* [Extracted records]
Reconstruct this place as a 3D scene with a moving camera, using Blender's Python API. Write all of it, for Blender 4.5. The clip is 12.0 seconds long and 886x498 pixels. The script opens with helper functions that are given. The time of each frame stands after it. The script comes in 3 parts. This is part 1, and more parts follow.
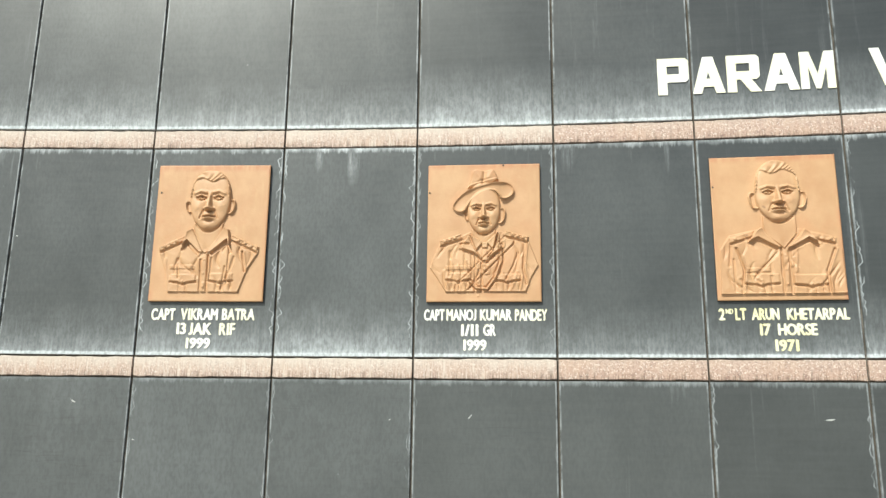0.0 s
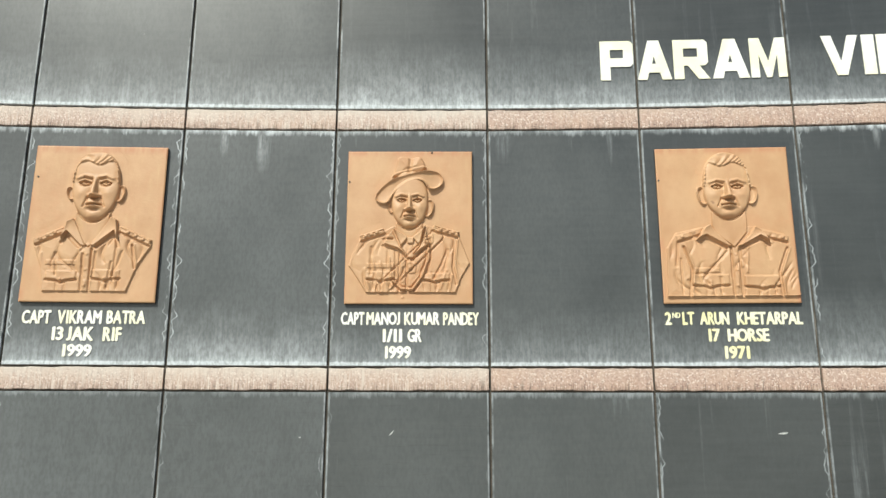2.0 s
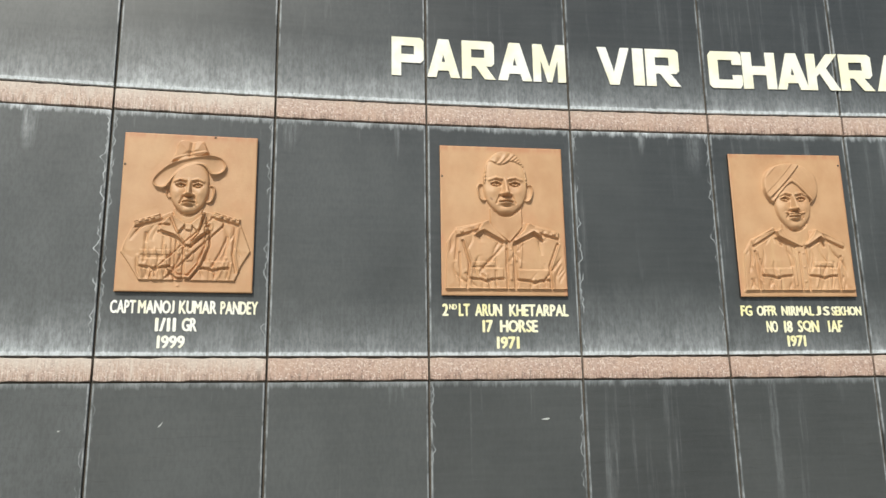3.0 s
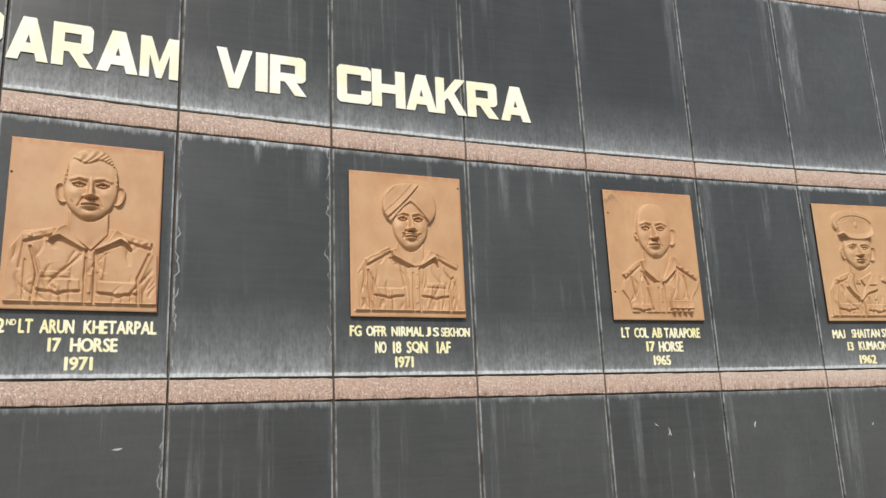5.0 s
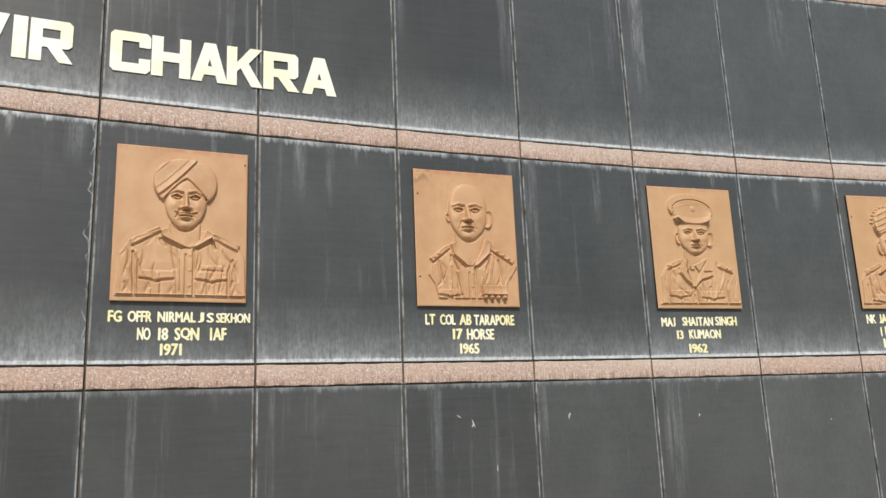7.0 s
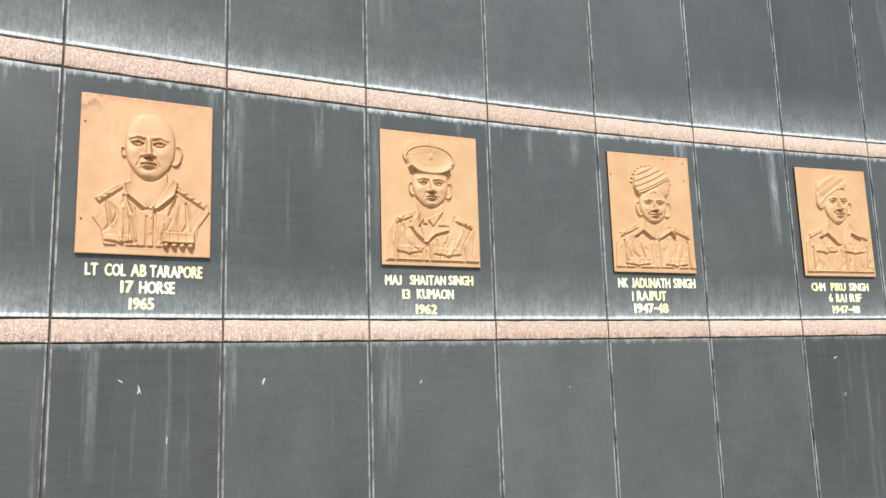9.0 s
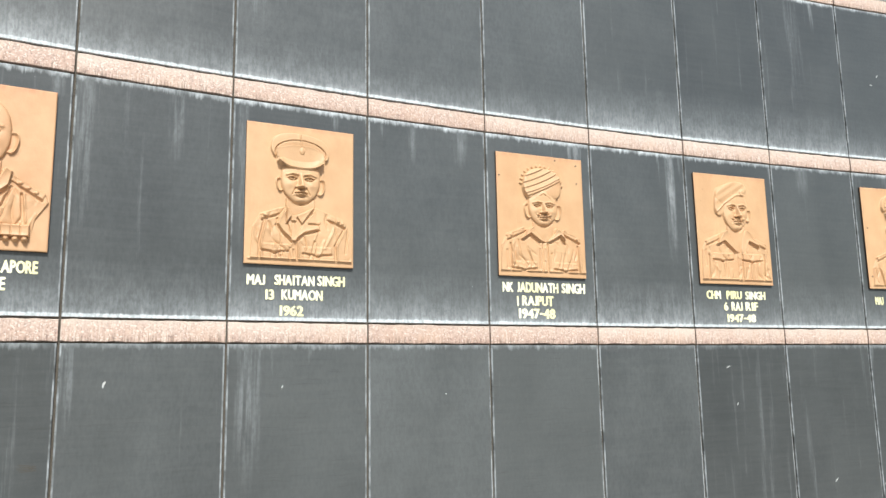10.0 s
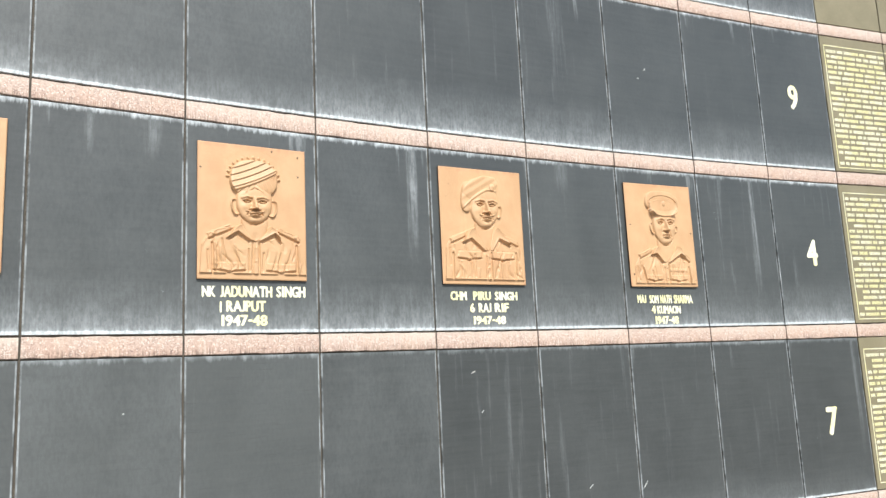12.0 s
==
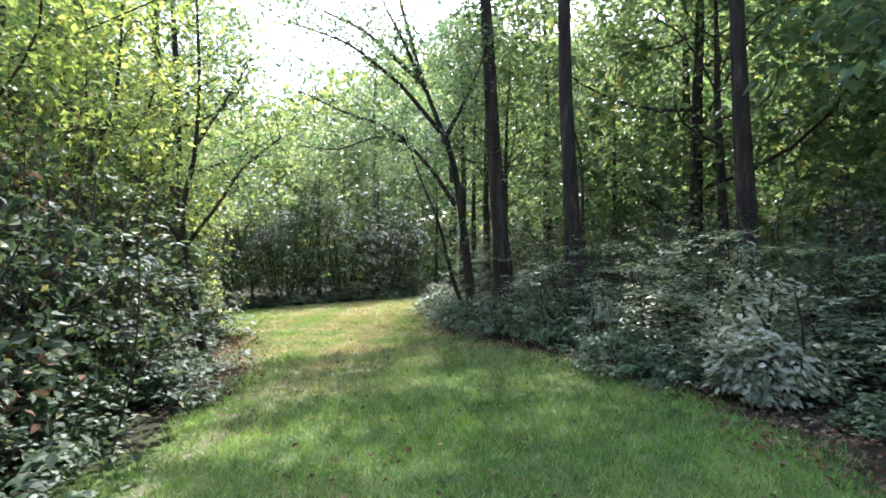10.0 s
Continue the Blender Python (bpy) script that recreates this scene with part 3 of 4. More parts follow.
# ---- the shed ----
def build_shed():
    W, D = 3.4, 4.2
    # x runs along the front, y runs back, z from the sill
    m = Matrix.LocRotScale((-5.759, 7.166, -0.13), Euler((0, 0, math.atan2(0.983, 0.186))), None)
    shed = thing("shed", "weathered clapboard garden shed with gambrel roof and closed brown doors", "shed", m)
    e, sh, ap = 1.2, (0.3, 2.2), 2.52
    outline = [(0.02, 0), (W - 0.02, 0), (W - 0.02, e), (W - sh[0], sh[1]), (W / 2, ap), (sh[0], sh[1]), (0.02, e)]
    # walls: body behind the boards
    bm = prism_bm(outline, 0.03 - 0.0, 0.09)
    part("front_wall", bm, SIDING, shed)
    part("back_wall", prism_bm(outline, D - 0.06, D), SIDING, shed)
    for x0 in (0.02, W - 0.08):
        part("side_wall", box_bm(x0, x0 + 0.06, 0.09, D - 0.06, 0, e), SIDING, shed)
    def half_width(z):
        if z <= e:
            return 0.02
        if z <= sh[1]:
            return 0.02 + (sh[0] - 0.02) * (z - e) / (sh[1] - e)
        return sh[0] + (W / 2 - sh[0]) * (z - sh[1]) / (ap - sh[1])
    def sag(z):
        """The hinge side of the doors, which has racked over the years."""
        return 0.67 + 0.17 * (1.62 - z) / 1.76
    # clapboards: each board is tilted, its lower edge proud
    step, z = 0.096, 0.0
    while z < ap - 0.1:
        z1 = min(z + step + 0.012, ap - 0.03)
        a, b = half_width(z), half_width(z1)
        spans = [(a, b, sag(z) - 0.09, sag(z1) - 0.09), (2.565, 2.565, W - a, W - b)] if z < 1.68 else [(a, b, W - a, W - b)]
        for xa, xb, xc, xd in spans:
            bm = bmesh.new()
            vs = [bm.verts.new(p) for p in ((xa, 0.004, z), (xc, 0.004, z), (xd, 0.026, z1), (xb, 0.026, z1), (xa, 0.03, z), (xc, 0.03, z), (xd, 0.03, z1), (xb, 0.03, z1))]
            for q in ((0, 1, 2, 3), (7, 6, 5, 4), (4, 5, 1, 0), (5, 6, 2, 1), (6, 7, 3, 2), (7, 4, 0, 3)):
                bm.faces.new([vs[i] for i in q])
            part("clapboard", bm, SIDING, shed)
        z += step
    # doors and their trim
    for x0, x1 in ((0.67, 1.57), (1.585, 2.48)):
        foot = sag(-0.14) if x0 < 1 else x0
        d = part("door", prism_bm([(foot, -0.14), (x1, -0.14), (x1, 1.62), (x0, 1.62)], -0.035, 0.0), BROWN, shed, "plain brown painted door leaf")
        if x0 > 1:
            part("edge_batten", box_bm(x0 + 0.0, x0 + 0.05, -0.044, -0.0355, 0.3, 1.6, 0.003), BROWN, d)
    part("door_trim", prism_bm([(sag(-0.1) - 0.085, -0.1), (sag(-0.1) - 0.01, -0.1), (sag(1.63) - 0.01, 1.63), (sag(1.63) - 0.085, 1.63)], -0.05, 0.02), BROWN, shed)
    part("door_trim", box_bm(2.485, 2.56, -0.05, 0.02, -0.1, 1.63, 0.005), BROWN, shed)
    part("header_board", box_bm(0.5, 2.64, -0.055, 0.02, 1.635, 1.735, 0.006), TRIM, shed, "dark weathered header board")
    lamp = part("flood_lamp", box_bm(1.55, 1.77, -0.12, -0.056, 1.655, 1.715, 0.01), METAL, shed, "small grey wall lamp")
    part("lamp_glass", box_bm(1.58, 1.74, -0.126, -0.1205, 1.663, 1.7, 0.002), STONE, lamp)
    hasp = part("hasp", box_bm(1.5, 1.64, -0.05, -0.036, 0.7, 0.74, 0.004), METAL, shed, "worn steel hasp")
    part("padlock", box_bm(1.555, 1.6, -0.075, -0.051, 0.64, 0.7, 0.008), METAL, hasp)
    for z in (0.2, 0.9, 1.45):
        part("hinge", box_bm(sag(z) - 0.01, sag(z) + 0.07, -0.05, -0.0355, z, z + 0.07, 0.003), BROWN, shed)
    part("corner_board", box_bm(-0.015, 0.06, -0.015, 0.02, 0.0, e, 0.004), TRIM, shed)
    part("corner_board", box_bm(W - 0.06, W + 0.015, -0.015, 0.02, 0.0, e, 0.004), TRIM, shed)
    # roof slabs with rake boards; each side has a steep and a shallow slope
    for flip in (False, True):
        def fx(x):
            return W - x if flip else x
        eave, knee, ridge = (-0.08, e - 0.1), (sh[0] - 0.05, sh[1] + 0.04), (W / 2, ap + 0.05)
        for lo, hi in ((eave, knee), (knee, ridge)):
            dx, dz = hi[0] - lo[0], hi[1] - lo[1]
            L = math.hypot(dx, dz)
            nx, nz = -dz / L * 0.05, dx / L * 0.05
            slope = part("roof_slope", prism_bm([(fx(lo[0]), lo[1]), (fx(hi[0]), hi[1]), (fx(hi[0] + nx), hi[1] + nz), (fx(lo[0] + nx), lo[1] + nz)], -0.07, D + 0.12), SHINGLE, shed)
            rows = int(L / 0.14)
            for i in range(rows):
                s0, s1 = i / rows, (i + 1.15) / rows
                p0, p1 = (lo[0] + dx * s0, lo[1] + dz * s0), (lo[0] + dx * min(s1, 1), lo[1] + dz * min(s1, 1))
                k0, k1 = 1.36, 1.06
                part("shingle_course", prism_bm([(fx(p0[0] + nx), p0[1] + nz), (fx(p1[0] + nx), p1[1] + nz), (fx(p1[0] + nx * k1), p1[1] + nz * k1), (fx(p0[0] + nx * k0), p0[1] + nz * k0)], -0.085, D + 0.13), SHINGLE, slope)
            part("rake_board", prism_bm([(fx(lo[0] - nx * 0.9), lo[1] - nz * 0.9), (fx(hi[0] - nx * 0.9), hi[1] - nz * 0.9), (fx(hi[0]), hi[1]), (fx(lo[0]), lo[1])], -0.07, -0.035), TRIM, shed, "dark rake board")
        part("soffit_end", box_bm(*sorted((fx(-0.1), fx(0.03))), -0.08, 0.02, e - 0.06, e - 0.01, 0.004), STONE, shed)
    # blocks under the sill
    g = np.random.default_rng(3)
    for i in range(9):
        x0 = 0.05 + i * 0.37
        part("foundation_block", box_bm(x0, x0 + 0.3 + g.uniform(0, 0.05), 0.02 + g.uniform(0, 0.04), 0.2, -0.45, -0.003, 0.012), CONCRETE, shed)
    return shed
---
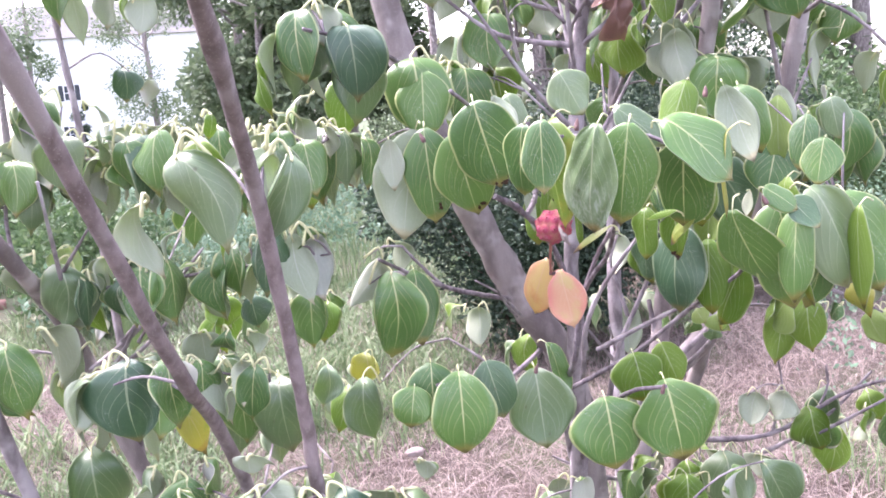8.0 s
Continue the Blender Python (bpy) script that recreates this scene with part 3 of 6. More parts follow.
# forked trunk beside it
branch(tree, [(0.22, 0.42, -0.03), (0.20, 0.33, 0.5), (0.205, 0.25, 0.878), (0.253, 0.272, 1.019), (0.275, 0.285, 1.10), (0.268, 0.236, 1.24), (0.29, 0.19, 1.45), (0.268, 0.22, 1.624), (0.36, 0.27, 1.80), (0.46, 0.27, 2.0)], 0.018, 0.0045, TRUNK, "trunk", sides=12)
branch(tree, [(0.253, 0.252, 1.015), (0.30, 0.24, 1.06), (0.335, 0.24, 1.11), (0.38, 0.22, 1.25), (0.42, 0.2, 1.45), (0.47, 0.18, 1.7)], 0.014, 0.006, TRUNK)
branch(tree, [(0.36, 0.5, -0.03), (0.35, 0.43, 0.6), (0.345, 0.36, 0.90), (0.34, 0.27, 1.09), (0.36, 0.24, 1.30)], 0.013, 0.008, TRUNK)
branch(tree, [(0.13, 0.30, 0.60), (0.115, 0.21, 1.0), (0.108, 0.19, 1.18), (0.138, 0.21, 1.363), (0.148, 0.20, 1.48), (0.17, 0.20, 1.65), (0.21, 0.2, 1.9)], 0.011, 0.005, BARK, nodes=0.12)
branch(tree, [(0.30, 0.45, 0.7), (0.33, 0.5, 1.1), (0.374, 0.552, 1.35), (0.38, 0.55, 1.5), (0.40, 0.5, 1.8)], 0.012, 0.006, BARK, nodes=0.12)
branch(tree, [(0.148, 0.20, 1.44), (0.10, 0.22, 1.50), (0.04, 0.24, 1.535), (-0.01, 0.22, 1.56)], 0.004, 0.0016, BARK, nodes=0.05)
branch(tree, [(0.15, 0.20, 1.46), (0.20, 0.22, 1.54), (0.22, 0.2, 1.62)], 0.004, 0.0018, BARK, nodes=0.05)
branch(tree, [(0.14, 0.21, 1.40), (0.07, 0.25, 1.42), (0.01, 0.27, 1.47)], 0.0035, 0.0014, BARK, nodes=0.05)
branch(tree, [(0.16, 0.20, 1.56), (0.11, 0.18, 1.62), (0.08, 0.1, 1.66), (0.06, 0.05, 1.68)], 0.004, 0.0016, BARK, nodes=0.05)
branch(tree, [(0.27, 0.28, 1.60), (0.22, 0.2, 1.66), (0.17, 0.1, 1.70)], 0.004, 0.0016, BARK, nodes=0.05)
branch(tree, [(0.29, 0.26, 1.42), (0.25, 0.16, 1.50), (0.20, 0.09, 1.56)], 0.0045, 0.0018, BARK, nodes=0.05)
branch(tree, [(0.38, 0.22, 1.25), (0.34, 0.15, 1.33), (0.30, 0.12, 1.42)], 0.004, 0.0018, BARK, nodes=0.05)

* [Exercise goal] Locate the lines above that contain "scene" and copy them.

* [Result of the task]
Reconstruct this place as a 3D scene with a moving camera, using Blender's Python API. Write all of it, for Blender 4.5. The clip is 12.0 seconds long and 886x498 pixels. The script opens with helper functions that are given. The time of each frame stands after it. The script comes in 3 parts. This is part 1, and more parts follow.
Continue the Blender Python (bpy) script that recreates this scene with part 3 of 4. More parts follow.
Continue the Blender Python (bpy) script that recreates this scene with part 3 of 6. More parts follow.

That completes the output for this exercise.